#### WHAT IS ASKED:
Reproduce the section of the listing that begins at the line containing "curve.update()" and finishes at the line containing "walk(cam, [(t, look(eye, target, roll))". Include both end lines and nothing beyond them.

=======

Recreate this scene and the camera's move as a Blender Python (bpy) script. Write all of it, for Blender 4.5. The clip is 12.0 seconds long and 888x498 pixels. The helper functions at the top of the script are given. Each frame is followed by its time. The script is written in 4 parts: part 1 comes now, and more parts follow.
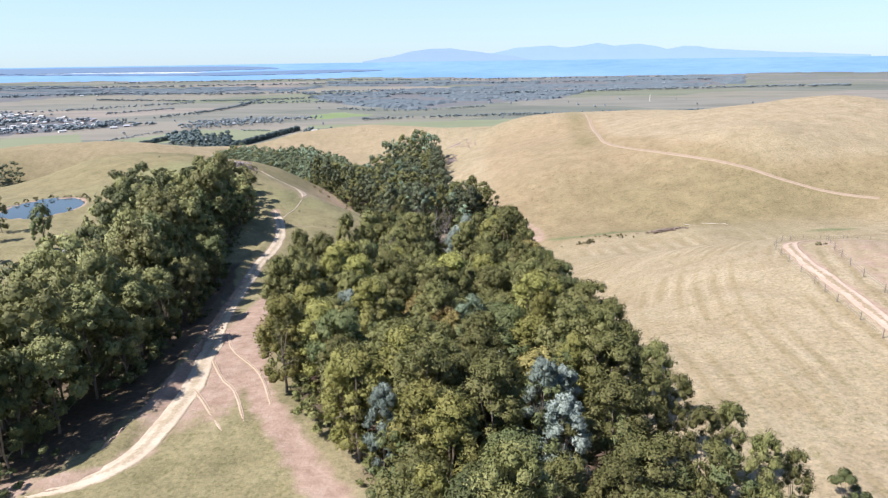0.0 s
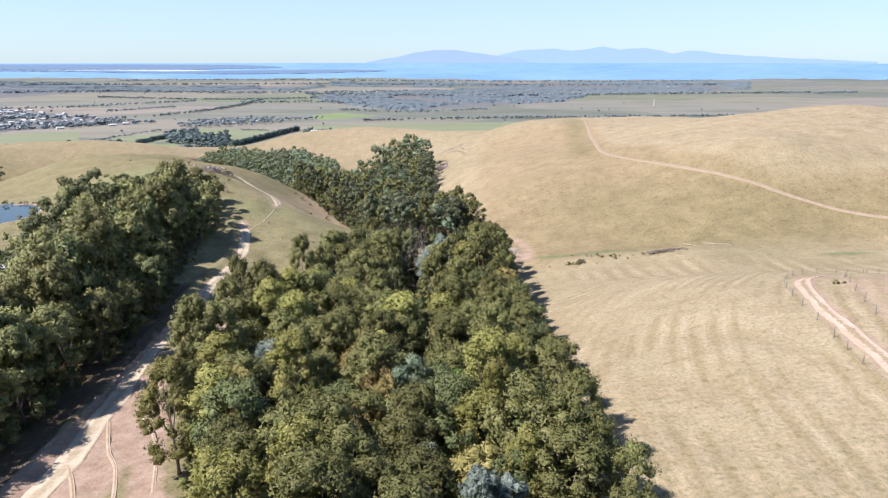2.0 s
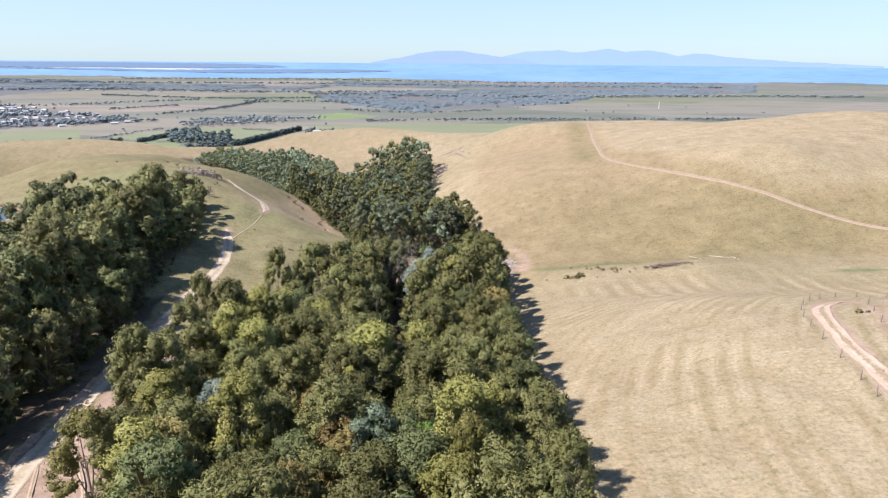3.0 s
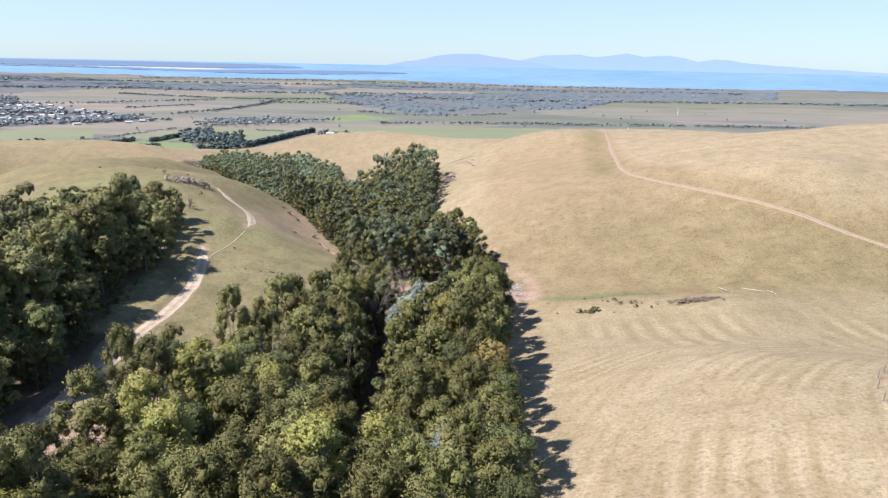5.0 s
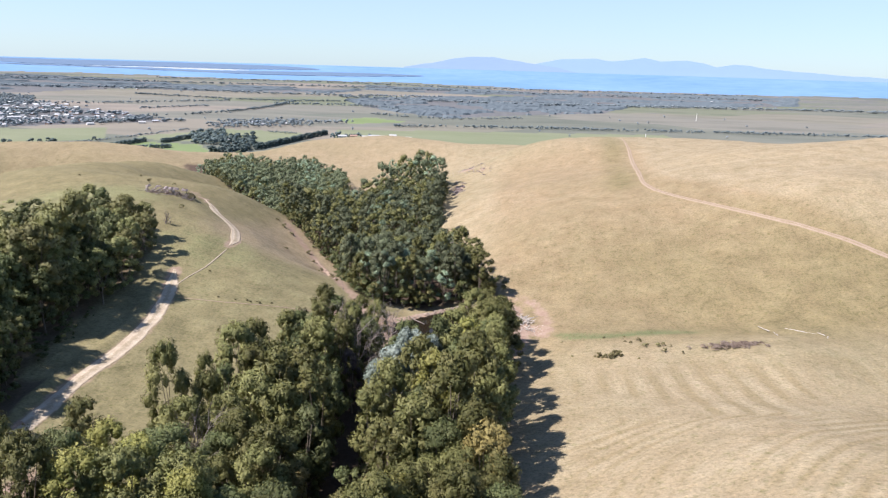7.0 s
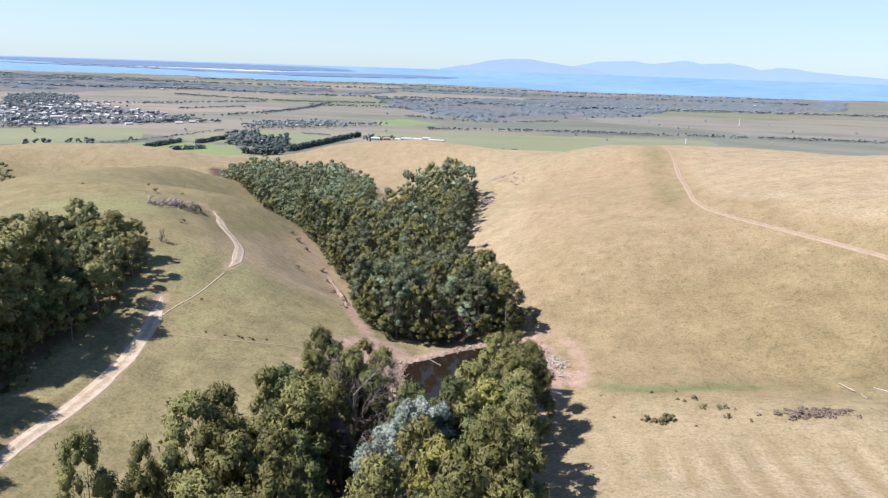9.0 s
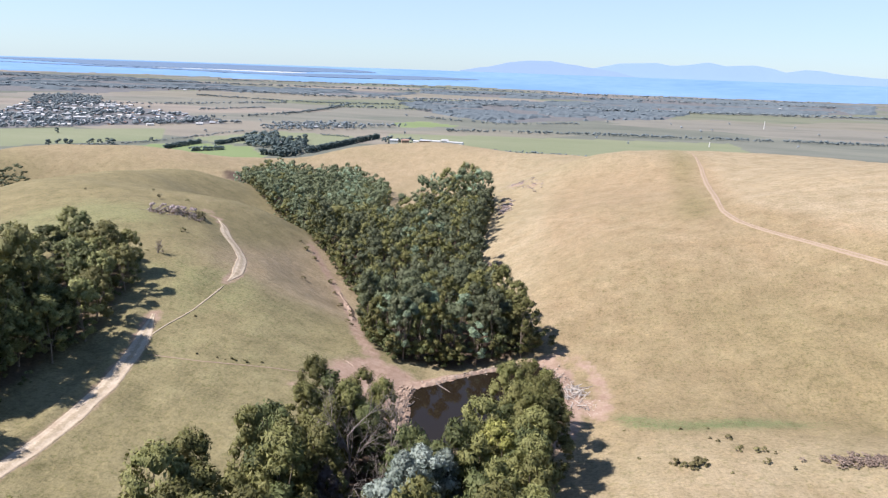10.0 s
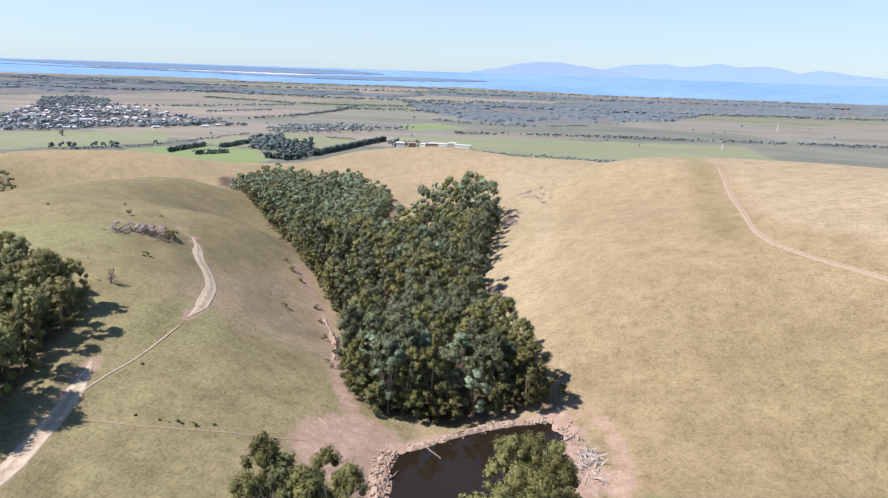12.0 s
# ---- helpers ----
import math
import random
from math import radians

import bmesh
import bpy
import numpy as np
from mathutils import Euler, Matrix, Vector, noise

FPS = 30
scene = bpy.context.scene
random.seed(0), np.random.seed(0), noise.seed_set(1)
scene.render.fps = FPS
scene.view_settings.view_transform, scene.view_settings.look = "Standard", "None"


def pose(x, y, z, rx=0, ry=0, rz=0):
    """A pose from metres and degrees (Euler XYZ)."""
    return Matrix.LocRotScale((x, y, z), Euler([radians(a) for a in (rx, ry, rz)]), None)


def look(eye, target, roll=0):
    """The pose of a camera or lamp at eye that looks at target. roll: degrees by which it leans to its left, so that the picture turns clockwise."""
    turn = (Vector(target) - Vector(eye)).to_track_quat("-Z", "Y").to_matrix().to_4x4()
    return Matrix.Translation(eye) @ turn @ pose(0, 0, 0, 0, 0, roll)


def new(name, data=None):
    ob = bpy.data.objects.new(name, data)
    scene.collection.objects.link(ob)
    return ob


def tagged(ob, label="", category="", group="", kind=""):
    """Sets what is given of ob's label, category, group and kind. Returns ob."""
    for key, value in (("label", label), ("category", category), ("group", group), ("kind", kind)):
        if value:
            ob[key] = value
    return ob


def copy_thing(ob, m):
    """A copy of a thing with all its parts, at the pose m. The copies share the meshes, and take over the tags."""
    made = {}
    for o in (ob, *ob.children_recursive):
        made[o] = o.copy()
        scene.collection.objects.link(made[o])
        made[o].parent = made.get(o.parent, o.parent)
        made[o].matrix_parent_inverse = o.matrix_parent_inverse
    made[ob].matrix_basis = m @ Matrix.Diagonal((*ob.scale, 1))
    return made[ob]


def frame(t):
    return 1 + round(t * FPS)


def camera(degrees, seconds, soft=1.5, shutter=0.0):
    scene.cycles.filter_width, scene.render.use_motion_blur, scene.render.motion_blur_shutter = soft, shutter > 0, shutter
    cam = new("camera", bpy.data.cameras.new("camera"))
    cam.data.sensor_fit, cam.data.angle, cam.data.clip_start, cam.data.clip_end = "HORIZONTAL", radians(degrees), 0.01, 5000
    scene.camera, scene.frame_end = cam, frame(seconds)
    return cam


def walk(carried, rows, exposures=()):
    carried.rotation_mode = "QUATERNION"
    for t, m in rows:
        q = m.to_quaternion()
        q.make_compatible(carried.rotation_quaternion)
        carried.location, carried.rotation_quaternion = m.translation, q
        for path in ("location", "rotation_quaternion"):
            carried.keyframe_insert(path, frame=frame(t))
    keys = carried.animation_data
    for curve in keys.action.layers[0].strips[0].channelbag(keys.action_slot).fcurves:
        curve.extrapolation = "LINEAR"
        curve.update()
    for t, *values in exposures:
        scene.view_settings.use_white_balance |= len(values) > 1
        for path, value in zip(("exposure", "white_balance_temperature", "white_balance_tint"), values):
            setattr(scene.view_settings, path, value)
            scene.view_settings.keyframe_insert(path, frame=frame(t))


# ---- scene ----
cam = camera(69.1, 12.0, 1.25)
PATH = [
    (0, (-3.902, 0.262, 43.945), (-3.965, 2.179, 43.378), -0.8),
    (0.5, (-2.283, 3.824, 44.083), (-2.349, 5.741, 43.517), -0.7),
    (1, (-0.593, 7.753, 44.238), (-0.662, 9.67, 43.672), -0.5),
    (1.5, (0.86, 12.096, 44.171), (0.792, 14.014, 43.608), -0.2),
    (2, (2.278, 16.449, 44.141), (2.208, 18.367, 43.578), -0.0),
    (2.5, (3.71, 21.036, 44.188), (3.636, 22.955, 43.627), 0.2),
    (3, (4.813, 25.901, 44.275), (4.733, 27.819, 43.714), 0.5),
    (5, (7.759, 45.759, 44.472), (7.635, 47.677, 43.918), 1.2),
    (5.5, (8.198, 51.005, 44.352), (8.066, 52.923, 43.801), 1.4),
    (6, (8.596, 56.059, 44.355), (8.457, 57.977, 43.806), 1.5),
    (6.5, (8.981, 61.031, 44.478), (8.833, 62.949, 43.93), 1.6),
    (7, (9.22, 66.184, 44.557), (9.054, 68.101, 44.01), 1.7),
    (9, (9.545, 86.764, 44.971), (9.277, 88.67, 44.426), 1.9),
    (9.5, (9.468, 91.897, 45.098), (9.169, 93.799, 44.554), 2.0),
    (10, (9.547, 97.028, 45.172), (9.222, 98.925, 44.63), 2.0),
    (10.5, (9.218, 102.239, 45.35), (8.888, 104.136, 44.807), 2.0),
    (11, (9.11, 107.538, 45.302), (8.773, 109.434, 44.762), 2.1),
    (11.5, (8.911, 112.561, 45.426), (8.569, 114.456, 44.887), 2.0),
    (12, (8.771, 117.758, 45.565), (8.419, 119.652, 45.026), 1.9),
]
walk(cam, [(t, look(eye, target, roll)) for t, eye, target, roll in PATH], exposures=[(0.0, 1.08, 6400, 9.5), (2.5, 1.05, 6500, 10.5), (5.0, 1.04, 6540, 11), (9.0, 1.03, 6560, 11), (12.0, 0.98, 6580, 11.5)])

# ---- light ----
sky_world = bpy.data.worlds.new("sky")
scene.world = sky_world
sky_world.use_nodes = True
SUN_EL, SUN_AZ = 52.0, 250.0          # height of the sun, and its bearing clockwise from +y
wn, wl = sky_world.node_tree.nodes, sky_world.node_tree.links
sky_tex = wn.new("ShaderNodeTexSky")
sky_tex.sky_type, sky_tex.sun_disc = "NISHITA", False
sky_tex.sun_elevation, sky_tex.sun_rotation = radians(SUN_EL), radians(SUN_AZ)
sky_tex.altitude, sky_tex.air_density, sky_tex.dust_density, sky_tex.ozone_density = 200, 1.0, 0.3, 2.0
haze = wn.new("ShaderNodeMix")
haze.data_type = "RGBA"
rise = wn.new("ShaderNodeTexGradient")            # 0 at the horizon, 1 overhead
rise.texture_mapping.mapping_x = "Z"
thick = wn.new("ShaderNodeMapRange")
thick.interpolation_type = "SMOOTHSTEP"
thick.inputs[2].default_value = 0.6
thick.inputs[3].default_value, thick.inputs[4].default_value = 0.64, 0.06
wl.new(rise.outputs["Fac"], thick.inputs[0])
wl.new(thick.outputs[0], haze.inputs[0])
haze.inputs[7].default_value = (4.25, 5.45, 6.5, 1)      # bright hazy summer sky
clear = wn.new("ShaderNodeMix")
clear.data_type, clear.blend_type = "RGBA", "MULTIPLY"
clear.inputs[0].default_value = 1.0
clear.inputs[7].default_value = (0.82, 0.97, 1.18, 1)
wl.new(sky_tex.outputs[0], clear.inputs[6])
wl.new(clear.outputs[2], haze.inputs[6])
wl.new(haze.outputs[2], wn["Background"].inputs[0])
wn["Background"].inputs[1].default_value = 0.075
sun = new("sun", bpy.data.lights.new("sun", "SUN"))
sun.data.energy, sun.data.angle, sun.data.color = 5.0, radians(0.53), (1.0, 0.938, 0.92)
away = Vector((math.sin(radians(SUN_AZ)), math.cos(radians(SUN_AZ)), math.tan(radians(SUN_EL))))
sun.matrix_world = look(away * 100, (0, 0, 0))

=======

#### THE ANSWER:
        curve.update()
    for t, *values in exposures:
        scene.view_settings.use_white_balance |= len(values) > 1
        for path, value in zip(("exposure", "white_balance_temperature", "white_balance_tint"), values):
            setattr(scene.view_settings, path, value)
            scene.view_settings.keyframe_insert(path, frame=frame(t))


# ---- scene ----
cam = camera(69.1, 12.0, 1.25)
PATH = [
    (0, (-3.902, 0.262, 43.945), (-3.965, 2.179, 43.378), -0.8),
    (0.5, (-2.283, 3.824, 44.083), (-2.349, 5.741, 43.517), -0.7),
    (1, (-0.593, 7.753, 44.238), (-0.662, 9.67, 43.672), -0.5),
    (1.5, (0.86, 12.096, 44.171), (0.792, 14.014, 43.608), -0.2),
    (2, (2.278, 16.449, 44.141), (2.208, 18.367, 43.578), -0.0),
    (2.5, (3.71, 21.036, 44.188), (3.636, 22.955, 43.627), 0.2),
    (3, (4.813, 25.901, 44.275), (4.733, 27.819, 43.714), 0.5),
    (5, (7.759, 45.759, 44.472), (7.635, 47.677, 43.918), 1.2),
    (5.5, (8.198, 51.005, 44.352), (8.066, 52.923, 43.801), 1.4),
    (6, (8.596, 56.059, 44.355), (8.457, 57.977, 43.806), 1.5),
    (6.5, (8.981, 61.031, 44.478), (8.833, 62.949, 43.93), 1.6),
    (7, (9.22, 66.184, 44.557), (9.054, 68.101, 44.01), 1.7),
    (9, (9.545, 86.764, 44.971), (9.277, 88.67, 44.426), 1.9),
    (9.5, (9.468, 91.897, 45.098), (9.169, 93.799, 44.554), 2.0),
    (10, (9.547, 97.028, 45.172), (9.222, 98.925, 44.63), 2.0),
    (10.5, (9.218, 102.239, 45.35), (8.888, 104.136, 44.807), 2.0),
    (11, (9.11, 107.538, 45.302), (8.773, 109.434, 44.762), 2.1),
    (11.5, (8.911, 112.561, 45.426), (8.569, 114.456, 44.887), 2.0),
    (12, (8.771, 117.758, 45.565), (8.419, 119.652, 45.026), 1.9),
]
walk(cam, [(t, look(eye, target, roll)) for t, eye, target, roll in PATH], exposures=[(0.0, 1.08, 6400, 9.5), (2.5, 1.05, 6500, 10.5), (5.0, 1.04, 6540, 11), (9.0, 1.03, 6560, 11), (12.0, 0.98, 6580, 11.5)])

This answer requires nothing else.